>> BEGIN DATA

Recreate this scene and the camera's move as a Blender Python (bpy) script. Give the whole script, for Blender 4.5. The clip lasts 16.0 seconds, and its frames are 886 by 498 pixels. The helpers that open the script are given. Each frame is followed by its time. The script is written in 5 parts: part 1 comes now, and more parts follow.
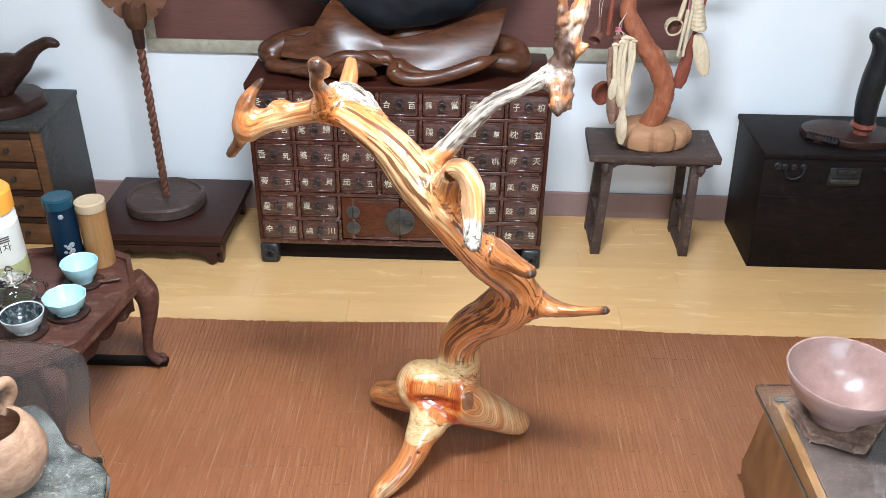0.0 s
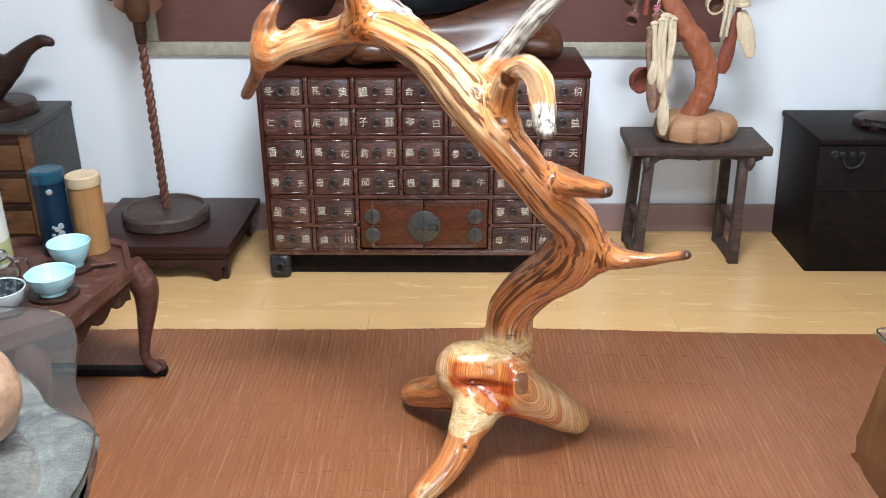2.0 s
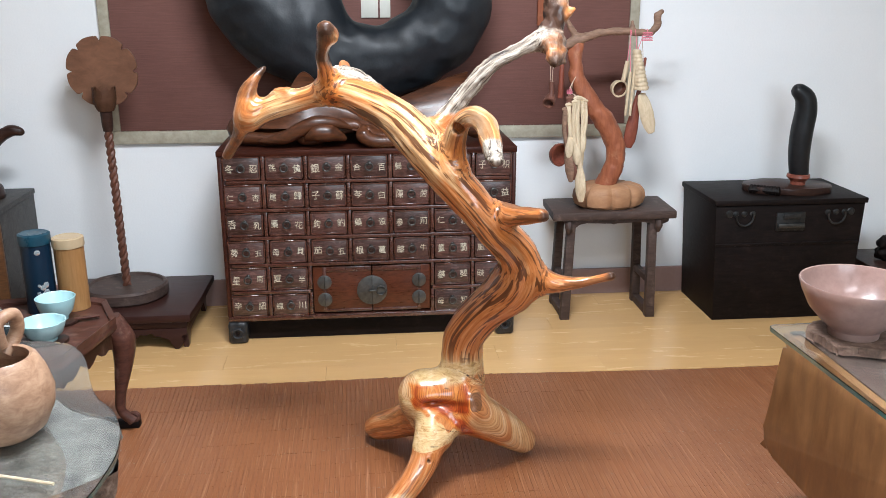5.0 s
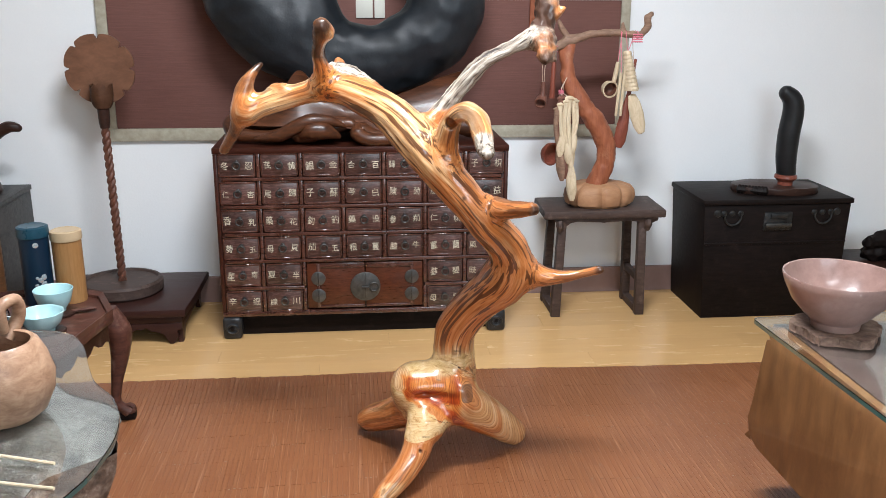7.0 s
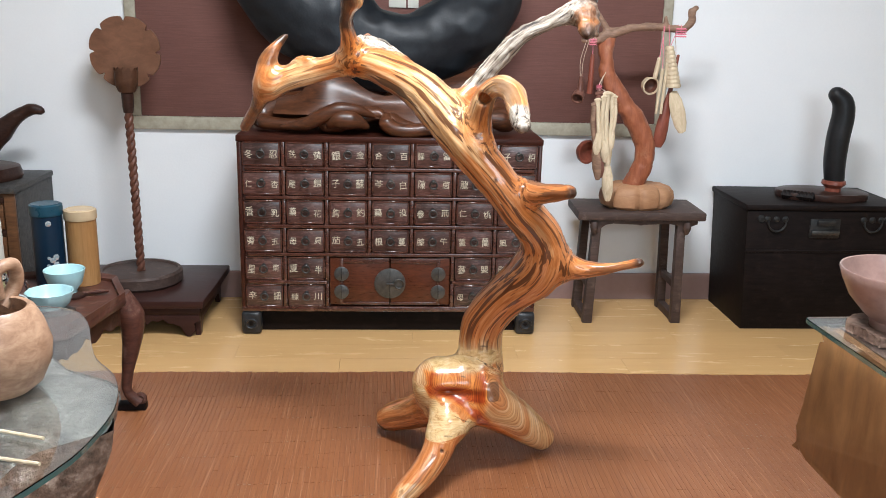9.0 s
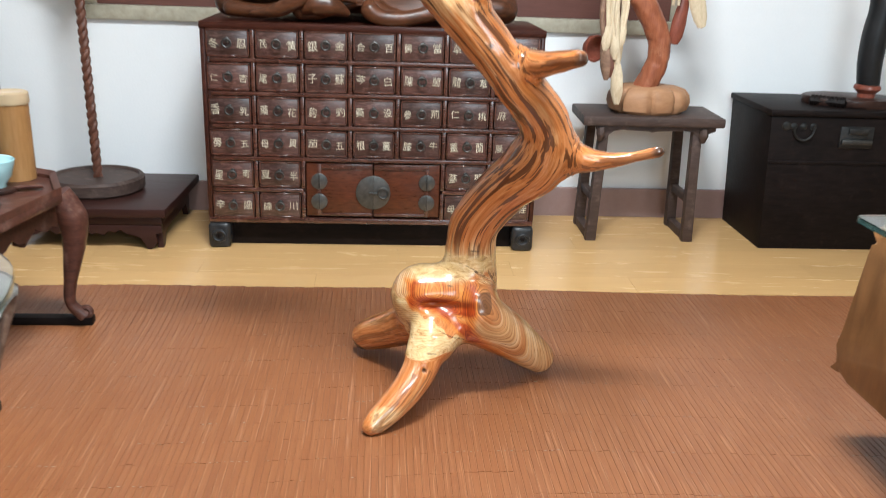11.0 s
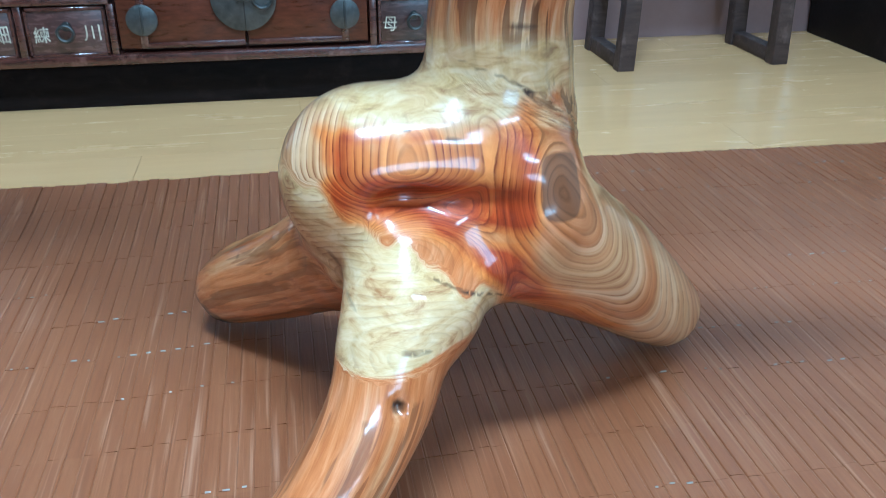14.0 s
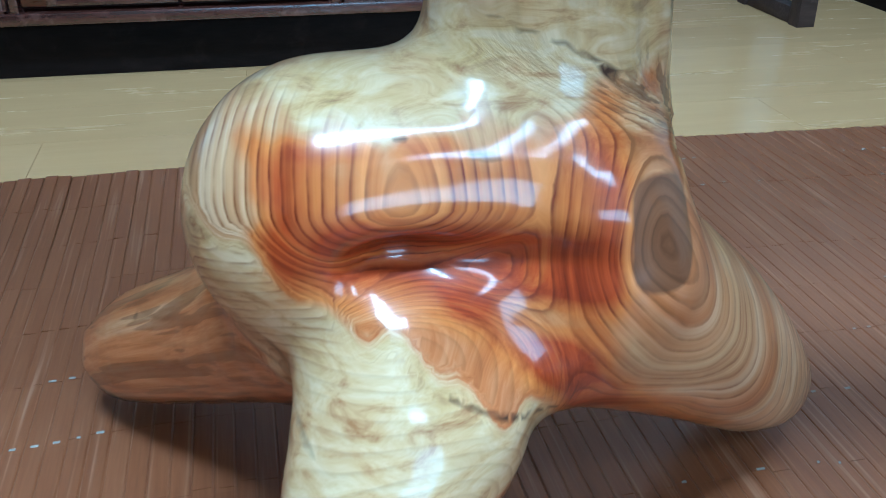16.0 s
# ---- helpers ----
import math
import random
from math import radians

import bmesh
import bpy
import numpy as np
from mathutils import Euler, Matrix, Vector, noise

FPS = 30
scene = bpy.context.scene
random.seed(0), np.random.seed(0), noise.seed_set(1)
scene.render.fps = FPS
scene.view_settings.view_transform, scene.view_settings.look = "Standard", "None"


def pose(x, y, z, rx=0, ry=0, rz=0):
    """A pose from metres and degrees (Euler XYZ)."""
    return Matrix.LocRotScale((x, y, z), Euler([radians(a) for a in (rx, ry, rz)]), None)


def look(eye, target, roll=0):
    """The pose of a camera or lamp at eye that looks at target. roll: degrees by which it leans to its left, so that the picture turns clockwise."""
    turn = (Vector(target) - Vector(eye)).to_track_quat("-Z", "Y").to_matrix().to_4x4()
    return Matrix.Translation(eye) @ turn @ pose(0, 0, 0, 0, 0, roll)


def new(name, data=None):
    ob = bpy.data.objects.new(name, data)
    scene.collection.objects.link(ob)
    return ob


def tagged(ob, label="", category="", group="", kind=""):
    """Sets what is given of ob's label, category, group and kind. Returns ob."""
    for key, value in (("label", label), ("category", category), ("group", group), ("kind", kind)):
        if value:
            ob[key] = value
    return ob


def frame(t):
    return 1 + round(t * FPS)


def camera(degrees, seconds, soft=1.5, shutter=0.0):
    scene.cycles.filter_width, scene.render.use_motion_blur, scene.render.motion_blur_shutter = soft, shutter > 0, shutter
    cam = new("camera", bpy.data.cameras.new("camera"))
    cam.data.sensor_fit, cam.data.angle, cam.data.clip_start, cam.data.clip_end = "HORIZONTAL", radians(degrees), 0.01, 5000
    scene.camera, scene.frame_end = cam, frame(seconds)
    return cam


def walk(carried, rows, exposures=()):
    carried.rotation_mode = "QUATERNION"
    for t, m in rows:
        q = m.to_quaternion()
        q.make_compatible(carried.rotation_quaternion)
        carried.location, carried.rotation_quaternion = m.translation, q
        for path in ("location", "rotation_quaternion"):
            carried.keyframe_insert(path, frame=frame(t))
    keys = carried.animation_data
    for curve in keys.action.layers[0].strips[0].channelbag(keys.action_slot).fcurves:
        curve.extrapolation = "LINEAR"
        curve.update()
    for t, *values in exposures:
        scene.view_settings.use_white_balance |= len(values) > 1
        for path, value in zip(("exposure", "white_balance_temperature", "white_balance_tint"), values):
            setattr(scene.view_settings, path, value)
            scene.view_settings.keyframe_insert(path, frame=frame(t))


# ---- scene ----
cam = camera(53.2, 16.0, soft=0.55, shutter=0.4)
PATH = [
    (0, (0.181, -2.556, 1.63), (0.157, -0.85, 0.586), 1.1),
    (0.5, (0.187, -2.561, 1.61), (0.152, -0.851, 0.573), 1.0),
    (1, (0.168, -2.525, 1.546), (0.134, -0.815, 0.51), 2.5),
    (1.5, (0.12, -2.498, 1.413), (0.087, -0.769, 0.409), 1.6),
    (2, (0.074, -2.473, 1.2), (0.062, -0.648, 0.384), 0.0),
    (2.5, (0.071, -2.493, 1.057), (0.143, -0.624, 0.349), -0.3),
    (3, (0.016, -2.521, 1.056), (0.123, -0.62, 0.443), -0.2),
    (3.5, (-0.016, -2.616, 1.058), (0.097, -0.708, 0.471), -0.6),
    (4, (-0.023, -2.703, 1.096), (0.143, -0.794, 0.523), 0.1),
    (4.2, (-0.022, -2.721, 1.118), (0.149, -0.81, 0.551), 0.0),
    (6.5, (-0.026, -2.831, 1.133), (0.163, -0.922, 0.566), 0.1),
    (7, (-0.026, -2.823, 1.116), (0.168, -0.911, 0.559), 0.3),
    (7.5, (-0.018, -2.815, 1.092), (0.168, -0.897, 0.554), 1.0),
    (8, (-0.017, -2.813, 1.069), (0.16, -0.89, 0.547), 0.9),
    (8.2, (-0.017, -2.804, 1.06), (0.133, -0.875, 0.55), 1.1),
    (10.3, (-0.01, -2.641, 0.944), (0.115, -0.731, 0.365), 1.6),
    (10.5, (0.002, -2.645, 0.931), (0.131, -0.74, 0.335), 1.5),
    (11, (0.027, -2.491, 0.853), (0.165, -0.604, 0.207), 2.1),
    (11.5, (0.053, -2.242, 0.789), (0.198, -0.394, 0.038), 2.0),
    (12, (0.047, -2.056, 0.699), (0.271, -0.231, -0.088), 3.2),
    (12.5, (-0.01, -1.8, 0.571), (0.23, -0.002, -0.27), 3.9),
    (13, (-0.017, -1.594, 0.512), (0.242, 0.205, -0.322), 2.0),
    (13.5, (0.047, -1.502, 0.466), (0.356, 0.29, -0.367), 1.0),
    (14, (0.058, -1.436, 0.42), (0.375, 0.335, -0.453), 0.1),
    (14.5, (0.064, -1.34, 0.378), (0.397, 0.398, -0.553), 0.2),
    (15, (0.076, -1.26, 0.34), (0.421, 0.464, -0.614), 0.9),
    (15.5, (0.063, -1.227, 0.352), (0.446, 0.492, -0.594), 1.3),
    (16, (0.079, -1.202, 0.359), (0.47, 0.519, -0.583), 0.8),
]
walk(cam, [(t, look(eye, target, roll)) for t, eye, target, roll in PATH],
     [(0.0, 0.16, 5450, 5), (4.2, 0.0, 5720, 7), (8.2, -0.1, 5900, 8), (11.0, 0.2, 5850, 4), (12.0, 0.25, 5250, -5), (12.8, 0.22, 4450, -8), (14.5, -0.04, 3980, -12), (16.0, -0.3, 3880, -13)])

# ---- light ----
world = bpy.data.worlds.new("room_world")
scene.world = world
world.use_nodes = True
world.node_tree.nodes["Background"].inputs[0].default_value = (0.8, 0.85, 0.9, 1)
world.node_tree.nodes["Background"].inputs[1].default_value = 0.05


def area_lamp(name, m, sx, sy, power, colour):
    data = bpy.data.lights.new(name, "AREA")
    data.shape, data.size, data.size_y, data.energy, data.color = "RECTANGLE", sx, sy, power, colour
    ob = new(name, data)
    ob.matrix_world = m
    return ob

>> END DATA

* _PROBLEM TO SOLVE_: Return exactly what appears from the opening line of the material through the line with "pose from metres", apart from the pictures.

* _THE SOLUTION_:
Recreate this scene and the camera's move as a Blender Python (bpy) script. Give the whole script, for Blender 4.5. The clip lasts 16.0 seconds, and its frames are 886 by 498 pixels. The helpers that open the script are given. Each frame is followed by its time. The script is written in 5 parts: part 1 comes now, and more parts follow.
0.0 s
2.0 s
5.0 s
7.0 s
9.0 s
11.0 s
14.0 s
16.0 s
# ---- helpers ----
import math
import random
from math import radians

import bmesh
import bpy
import numpy as np
from mathutils import Euler, Matrix, Vector, noise

FPS = 30
scene = bpy.context.scene
random.seed(0), np.random.seed(0), noise.seed_set(1)
scene.render.fps = FPS
scene.view_settings.view_transform, scene.view_settings.look = "Standard", "None"


def pose(x, y, z, rx=0, ry=0, rz=0):
    """A pose from metres and degrees (Euler XYZ)."""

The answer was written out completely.